Mesoscale heat transport over complex terrain by slope winds - A conceptual model and numerical simulations

Abstract

Vertical heat fluxes induced by mesoscale thermally driven circulations may contribute significantly to the subgrid-scale fluxes in large-scale models (e.g., general circulation models). However, they are not considered in these models yet. To gain insight into the importance and possible parameterisation of the mesoscale flux associated with slope winds, an analytical (conceptual) model is developed to describe the relationship between the mesoscale heat flux and atmospheric and land-surface characteristics. The analytical model allows us to evaluate the mesoscale flux induced by slope winds from only a few profile measurements within a domain.

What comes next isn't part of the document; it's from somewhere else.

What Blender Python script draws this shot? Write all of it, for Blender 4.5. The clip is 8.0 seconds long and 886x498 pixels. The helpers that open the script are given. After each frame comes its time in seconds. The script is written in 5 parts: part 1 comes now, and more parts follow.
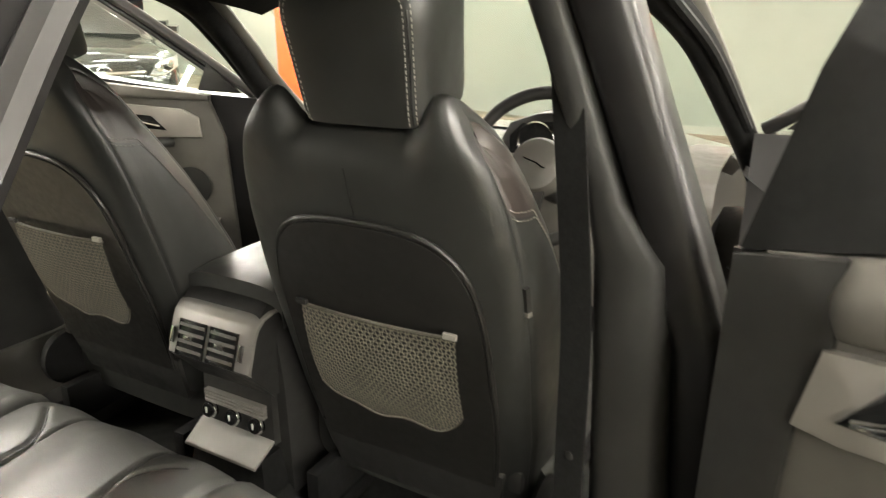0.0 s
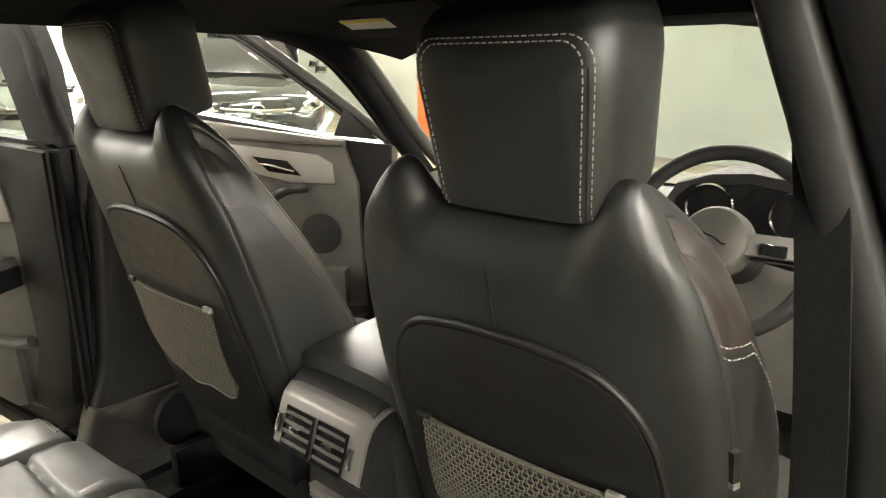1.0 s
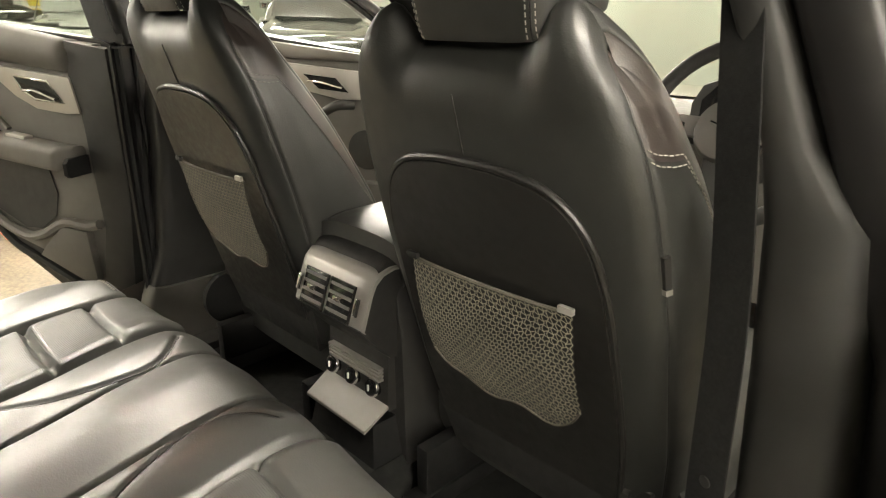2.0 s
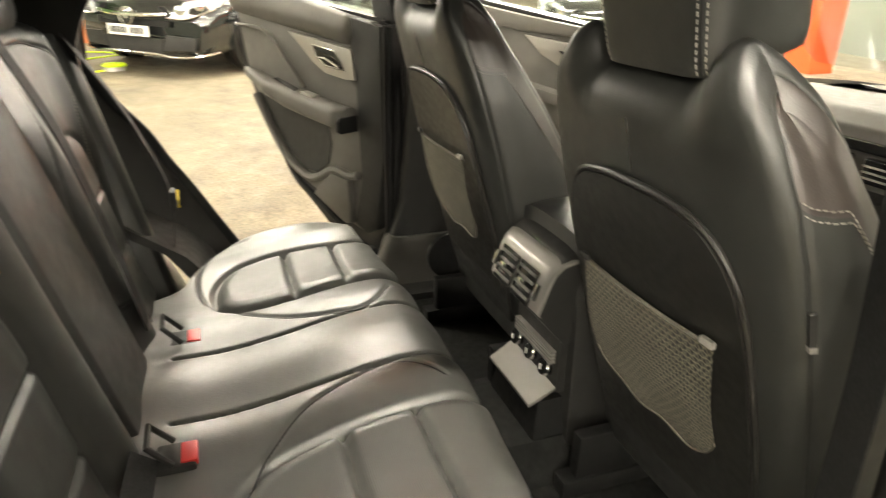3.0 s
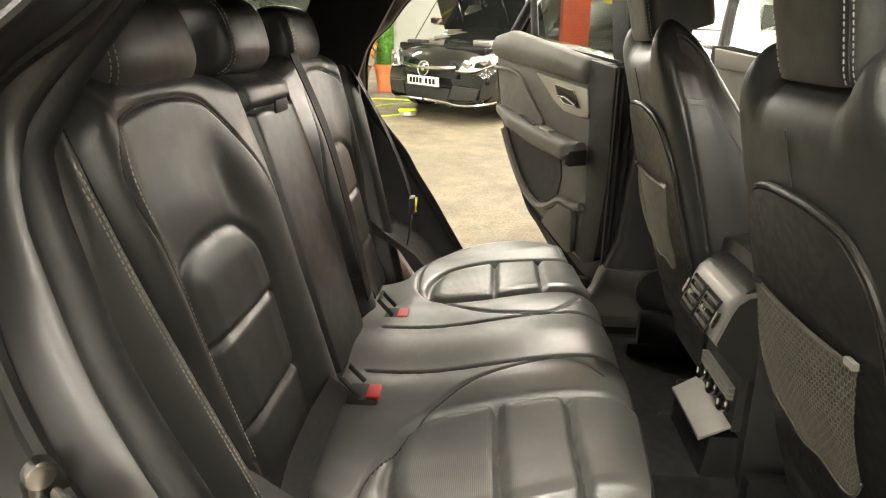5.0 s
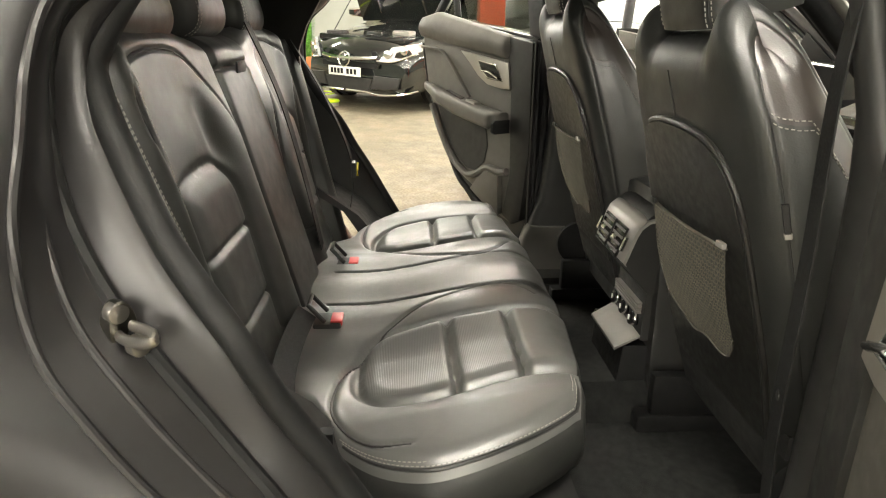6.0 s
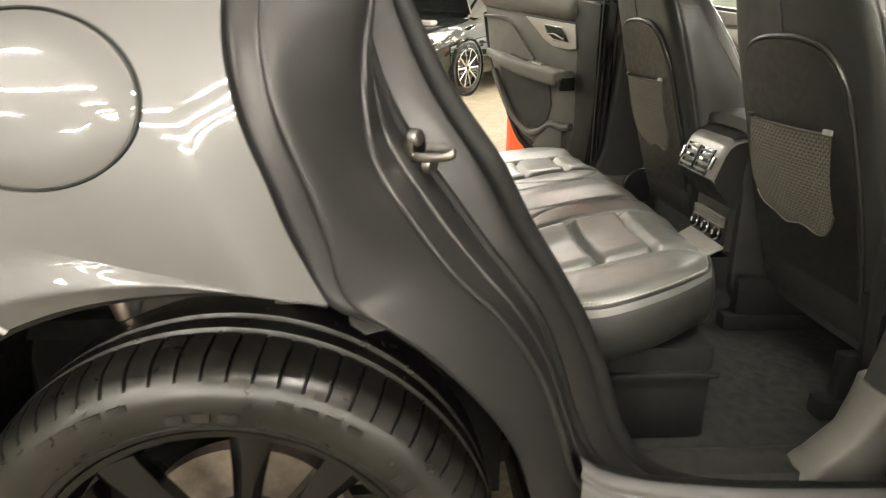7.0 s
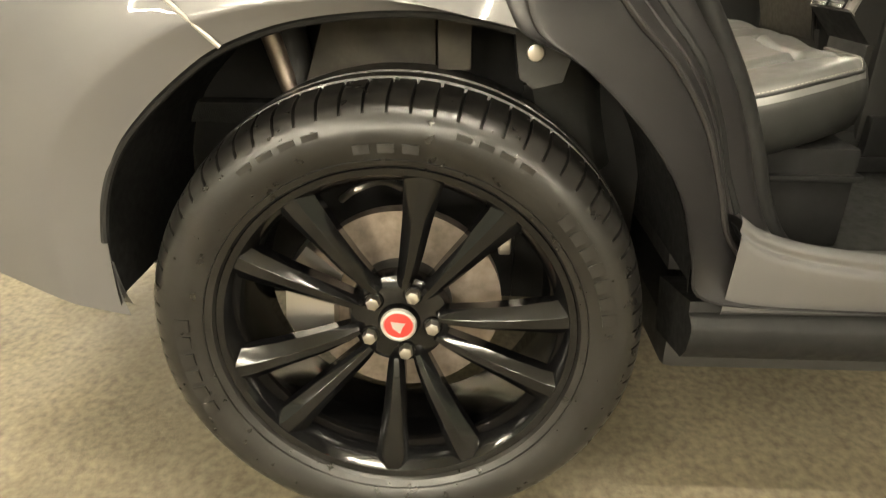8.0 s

To validate the analytical model the resulting heat flux profiles are compared to profiles of highly resolved wind and temperature fields obtained by simulations with a mesoscale numerical model. With no or moderate synoptic wind the mesoscale heat flux generated by the slope wind circulation may be as large as, or even larger than, the turbulent fluxes at the same height. At altitudes lower than the crest of the hills the mesoscale flux is always positive (upward). Generally it causes cooling within the boundary layer and heating above. Despite the simplifications made to derive the analytical model, it reproduces the profiles of the mesoscale flux quite well. According to the analytical model, the mesoscale heat flux is governed by the temperature deviation at the slope surface, the depth of the slope-wind layer, the large-scale lapse rate, and the wavelength of the topographical features.